Create a Vault role that issues periodic tokens, then mint the token referenced by component_keyring_vault.cnf:

vault write auth/token/roles/percona-keyring \
    allowed_policies="percona-keyring-policy" \
    period="24h" \
    renewable=true

vault token create -role=percona-keyring -format=json

Store the issued token in the token field of the keyring_vault configuration file. Pair the periodic token with a renewer (see Option 2) so a renewal occurs at least once per period.

Option 2: Sidecar renewer

A sidecar process must call vault token renew before each expiry. The requirement applies whether the token is periodic or has a fixed maximum TTL. The following table compares two common implementations:

Implementation Description
vault agent Configure vault agent with an auto_auth block. The agent authenticates, writes the issued token to a sink, and renews the token automatically. Configure component_keyring_vault.cnf to read a token issued by the same auth method, or generate the configuration with agent templating.
systemd timer or cron job Schedule vault token renew at an interval shorter than the token TTL, for example hourly for a 24-hour token. Run the job under a dedicated service account, not as root, and forward renewal failures to the alerting system.

Configure alerts on renewal failure. Without alerts, a failed renewer behaves the same as no renewer at all. The failure surfaces only at the next mysqld restart, when startup fails.

Operational checklist

  • Treat the token value as a secret equal in sensitivity to the Vault unseal keys. Restrict file permissions on component_keyring_vault.cnf to the mysql user.

  • Monitor the token TTL with vault token lookup. Alert when the remaining TTL drops below a safe threshold.

  • Rotate the token only during a maintenance window. Update the configuration file, then restart mysqld. The component reads the file only at startup.

  • Assign one token to one server. The one-token-per-server rule complements the secret_mount_point warning in Configure the keyring vault component.

Handle a sealed Vault

The keyring_vault component calls the Vault HTTP API at startup and during every key operation. A sealed Vault returns HTTP 503 for any request to the secrets engine. The component cannot read or write keys against a sealed Vault, even with a valid token.

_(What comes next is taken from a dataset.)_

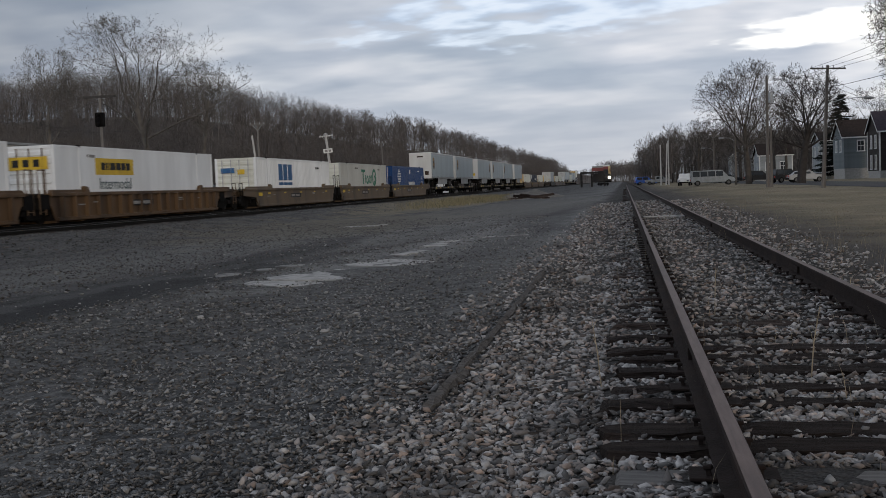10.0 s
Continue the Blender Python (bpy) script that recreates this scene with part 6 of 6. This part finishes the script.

Vault becomes sealed in the following situations:

  • A host reboot or package upgrade restarts the Vault process.

  • An operator runs vault operator seal.

  • Vault seals itself in response to a detected integrity issue.

Percona Server behavior during a sealed Vault depends on timing:

State Behavior
mysqld running, keys cached in memory Reads and writes against the open encrypted tables continue to succeed.
mysqld running, additional key fetch required Operations that require an additional key fetch fail. Examples include opening an encrypted table that was not already open. Other examples include rotating the master key and creating an encrypted tablespace.
mysqld restarted while Vault remains sealed InnoDB cannot unwrap tablespace keys. Startup fails or encrypted tables remain inaccessible until Vault is unsealed.
  • Unseal Vault before starting or restarting Percona Server. Confirm that vault status reports Sealed as false.

  • Automate the unseal step with auto-unseal . Use a cloud KMS, Hardware Security Module (HSM), or Transit secret engine as the backing store. A Vault restart then completes without manual intervention. A Vault reboot outside business hours blocks every Percona Server that depends on the sealed Vault.

  • Order the startup dependencies. Configure mysqld to depend on Vault being unsealed, not only on Vault being reachable. Apply the dependency when both processes run on the same host or under the same orchestrator.

  • Monitor the /v1/sys/health endpoint of Vault. The endpoint reports seal status. Alert on sealed=true independently of database telemetry, so operators can respond before the next mysqld restart.

  • Keep unseal keys and recovery keys offline and distributed across custodians. The custody practice belongs to the Vault domain rather than Percona. Lost unseal keys produce permanent data loss for every Percona Server that depends on the sealed Vault.